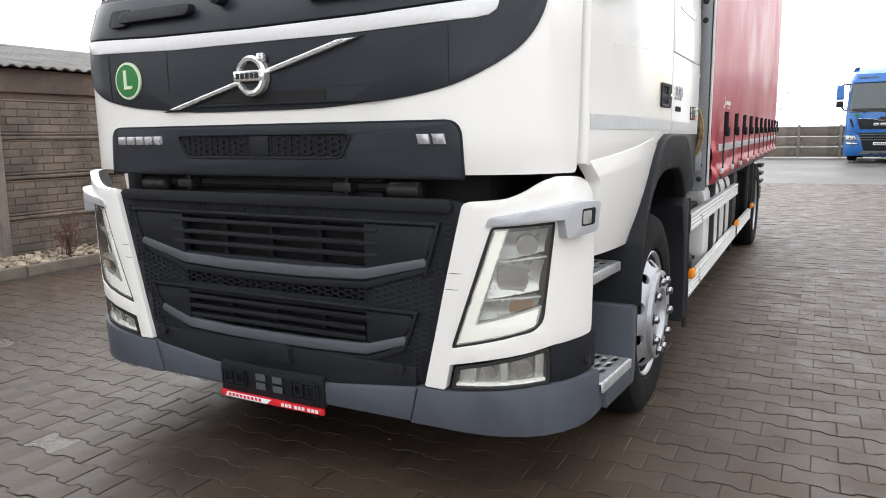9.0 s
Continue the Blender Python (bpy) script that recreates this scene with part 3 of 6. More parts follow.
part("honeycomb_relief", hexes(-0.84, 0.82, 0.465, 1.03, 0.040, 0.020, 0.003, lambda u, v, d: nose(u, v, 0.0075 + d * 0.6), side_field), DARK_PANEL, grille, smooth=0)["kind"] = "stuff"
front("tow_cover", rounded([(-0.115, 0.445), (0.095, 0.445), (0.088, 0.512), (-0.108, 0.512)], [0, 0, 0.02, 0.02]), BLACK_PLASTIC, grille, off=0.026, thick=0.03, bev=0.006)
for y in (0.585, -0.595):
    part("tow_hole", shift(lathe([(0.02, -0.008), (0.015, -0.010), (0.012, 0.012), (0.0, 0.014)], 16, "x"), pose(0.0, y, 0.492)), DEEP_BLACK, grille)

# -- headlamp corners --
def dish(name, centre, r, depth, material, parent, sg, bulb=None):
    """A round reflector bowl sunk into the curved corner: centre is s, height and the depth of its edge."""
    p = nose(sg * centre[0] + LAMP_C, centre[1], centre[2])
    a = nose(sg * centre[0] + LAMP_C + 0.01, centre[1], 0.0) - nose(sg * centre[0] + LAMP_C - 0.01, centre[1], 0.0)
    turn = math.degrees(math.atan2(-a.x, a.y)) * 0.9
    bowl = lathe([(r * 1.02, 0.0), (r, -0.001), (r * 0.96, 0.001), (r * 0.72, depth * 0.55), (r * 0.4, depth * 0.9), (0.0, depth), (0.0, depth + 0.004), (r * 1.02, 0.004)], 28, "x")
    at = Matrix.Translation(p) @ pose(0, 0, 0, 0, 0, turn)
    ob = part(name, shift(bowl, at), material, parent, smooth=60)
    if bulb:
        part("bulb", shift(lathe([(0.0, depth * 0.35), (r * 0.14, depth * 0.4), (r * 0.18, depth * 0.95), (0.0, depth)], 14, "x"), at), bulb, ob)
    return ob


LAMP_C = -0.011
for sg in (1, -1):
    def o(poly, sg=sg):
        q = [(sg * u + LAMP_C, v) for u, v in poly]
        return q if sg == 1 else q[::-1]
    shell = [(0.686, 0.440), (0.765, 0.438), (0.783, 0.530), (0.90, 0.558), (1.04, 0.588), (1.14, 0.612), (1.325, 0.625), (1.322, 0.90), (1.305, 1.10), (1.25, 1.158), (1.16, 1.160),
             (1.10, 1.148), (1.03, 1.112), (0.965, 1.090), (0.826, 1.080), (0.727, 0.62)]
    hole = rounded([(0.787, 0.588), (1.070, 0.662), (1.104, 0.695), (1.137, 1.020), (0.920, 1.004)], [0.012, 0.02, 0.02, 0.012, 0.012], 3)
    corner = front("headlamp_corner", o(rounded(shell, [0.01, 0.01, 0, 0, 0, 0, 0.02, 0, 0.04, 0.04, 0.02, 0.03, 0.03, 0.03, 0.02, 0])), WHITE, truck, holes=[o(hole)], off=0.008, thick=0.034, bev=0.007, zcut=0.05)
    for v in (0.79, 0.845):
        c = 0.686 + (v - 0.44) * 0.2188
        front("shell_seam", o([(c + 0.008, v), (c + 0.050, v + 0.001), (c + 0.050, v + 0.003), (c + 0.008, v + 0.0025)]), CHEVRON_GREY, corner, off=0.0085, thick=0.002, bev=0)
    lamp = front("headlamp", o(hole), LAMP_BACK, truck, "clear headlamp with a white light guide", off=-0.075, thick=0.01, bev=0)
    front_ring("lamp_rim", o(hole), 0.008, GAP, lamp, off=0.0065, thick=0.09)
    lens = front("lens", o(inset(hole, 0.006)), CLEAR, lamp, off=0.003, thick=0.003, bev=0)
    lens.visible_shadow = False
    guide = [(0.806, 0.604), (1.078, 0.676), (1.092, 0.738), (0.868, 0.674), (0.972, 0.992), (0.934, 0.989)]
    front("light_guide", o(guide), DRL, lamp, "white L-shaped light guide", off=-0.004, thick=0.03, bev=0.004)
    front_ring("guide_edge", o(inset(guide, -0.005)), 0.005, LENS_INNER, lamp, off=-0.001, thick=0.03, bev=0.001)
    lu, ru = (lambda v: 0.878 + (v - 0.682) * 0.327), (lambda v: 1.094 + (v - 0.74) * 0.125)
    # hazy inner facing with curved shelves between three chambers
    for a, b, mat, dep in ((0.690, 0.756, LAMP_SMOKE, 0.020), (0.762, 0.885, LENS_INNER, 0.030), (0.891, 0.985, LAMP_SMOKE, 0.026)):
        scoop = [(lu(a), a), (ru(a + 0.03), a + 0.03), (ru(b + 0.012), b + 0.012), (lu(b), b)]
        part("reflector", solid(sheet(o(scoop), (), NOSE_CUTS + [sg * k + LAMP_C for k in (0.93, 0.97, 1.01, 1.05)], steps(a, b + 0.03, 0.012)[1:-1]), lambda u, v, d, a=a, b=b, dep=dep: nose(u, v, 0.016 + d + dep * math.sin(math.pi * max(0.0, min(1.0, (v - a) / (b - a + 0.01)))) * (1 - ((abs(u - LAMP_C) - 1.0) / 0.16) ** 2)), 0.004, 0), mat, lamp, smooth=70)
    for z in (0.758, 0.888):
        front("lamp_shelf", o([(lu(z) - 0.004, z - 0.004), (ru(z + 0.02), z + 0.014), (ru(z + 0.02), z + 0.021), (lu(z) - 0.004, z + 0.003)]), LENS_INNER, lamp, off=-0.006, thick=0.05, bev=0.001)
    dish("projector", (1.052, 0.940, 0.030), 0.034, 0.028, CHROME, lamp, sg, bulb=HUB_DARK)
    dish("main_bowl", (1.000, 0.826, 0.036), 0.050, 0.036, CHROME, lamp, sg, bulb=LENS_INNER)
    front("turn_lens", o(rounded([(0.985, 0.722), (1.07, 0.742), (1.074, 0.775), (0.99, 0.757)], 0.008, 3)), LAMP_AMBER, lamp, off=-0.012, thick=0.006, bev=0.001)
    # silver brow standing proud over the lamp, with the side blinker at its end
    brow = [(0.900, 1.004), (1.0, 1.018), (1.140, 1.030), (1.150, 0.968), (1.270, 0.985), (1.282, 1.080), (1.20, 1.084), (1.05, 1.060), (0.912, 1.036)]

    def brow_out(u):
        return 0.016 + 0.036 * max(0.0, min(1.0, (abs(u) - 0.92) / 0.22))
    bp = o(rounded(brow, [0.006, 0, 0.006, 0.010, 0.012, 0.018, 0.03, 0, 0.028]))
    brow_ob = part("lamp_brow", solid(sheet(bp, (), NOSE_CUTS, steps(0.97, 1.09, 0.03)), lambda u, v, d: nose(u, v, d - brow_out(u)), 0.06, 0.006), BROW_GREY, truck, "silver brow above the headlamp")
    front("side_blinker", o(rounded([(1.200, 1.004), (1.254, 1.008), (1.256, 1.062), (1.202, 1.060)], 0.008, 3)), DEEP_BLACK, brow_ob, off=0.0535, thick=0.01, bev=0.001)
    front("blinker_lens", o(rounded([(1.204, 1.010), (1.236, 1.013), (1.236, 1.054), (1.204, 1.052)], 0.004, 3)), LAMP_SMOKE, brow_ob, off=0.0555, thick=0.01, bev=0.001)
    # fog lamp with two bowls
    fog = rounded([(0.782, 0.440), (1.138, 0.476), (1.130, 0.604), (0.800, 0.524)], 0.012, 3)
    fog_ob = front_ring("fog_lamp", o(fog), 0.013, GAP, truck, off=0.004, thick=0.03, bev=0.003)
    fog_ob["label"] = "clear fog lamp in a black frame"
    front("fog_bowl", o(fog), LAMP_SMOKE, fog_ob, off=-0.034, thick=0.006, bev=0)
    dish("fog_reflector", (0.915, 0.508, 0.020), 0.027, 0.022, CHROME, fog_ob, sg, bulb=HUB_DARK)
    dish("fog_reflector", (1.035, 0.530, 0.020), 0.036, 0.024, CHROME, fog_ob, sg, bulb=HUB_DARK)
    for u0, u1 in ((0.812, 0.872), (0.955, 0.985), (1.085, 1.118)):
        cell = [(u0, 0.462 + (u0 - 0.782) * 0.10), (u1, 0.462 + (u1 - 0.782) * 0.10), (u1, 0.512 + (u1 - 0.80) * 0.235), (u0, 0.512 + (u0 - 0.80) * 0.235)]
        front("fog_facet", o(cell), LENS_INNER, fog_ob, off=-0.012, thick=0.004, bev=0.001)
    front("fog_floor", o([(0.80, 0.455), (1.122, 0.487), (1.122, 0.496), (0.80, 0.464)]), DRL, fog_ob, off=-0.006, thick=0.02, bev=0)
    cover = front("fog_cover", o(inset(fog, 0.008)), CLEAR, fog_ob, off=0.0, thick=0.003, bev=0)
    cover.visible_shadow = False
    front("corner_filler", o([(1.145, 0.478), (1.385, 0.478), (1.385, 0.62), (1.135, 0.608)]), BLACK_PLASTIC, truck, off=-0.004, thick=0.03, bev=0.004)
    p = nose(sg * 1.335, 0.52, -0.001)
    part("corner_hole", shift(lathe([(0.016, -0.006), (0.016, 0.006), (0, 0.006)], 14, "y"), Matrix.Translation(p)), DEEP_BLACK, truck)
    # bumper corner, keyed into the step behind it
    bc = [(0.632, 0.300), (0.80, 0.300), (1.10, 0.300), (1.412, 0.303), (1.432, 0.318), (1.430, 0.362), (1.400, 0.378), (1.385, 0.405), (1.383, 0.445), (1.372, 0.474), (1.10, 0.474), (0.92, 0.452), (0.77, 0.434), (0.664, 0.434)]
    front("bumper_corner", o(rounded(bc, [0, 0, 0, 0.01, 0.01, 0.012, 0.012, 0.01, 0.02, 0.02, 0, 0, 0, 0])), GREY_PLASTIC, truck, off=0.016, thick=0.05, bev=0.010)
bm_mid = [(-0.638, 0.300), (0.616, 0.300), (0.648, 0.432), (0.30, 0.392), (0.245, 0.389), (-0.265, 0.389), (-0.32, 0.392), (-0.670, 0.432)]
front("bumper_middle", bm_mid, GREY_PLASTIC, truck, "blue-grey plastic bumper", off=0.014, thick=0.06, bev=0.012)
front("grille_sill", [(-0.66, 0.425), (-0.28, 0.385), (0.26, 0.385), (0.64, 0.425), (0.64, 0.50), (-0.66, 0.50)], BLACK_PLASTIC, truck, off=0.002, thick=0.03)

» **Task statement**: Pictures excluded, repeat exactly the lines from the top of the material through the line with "0.492)), DEEP_BLACK, grille)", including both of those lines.

» **Full solution**:
9.0 s
Continue the Blender Python (bpy) script that recreates this scene with part 3 of 6. More parts follow.
part("honeycomb_relief", hexes(-0.84, 0.82, 0.465, 1.03, 0.040, 0.020, 0.003, lambda u, v, d: nose(u, v, 0.0075 + d * 0.6), side_field), DARK_PANEL, grille, smooth=0)["kind"] = "stuff"
front("tow_cover", rounded([(-0.115, 0.445), (0.095, 0.445), (0.088, 0.512), (-0.108, 0.512)], [0, 0, 0.02, 0.02]), BLACK_PLASTIC, grille, off=0.026, thick=0.03, bev=0.006)
for y in (0.585, -0.595):
    part("tow_hole", shift(lathe([(0.02, -0.008), (0.015, -0.010), (0.012, 0.012), (0.0, 0.014)], 16, "x"), pose(0.0, y, 0.492)), DEEP_BLACK, grille)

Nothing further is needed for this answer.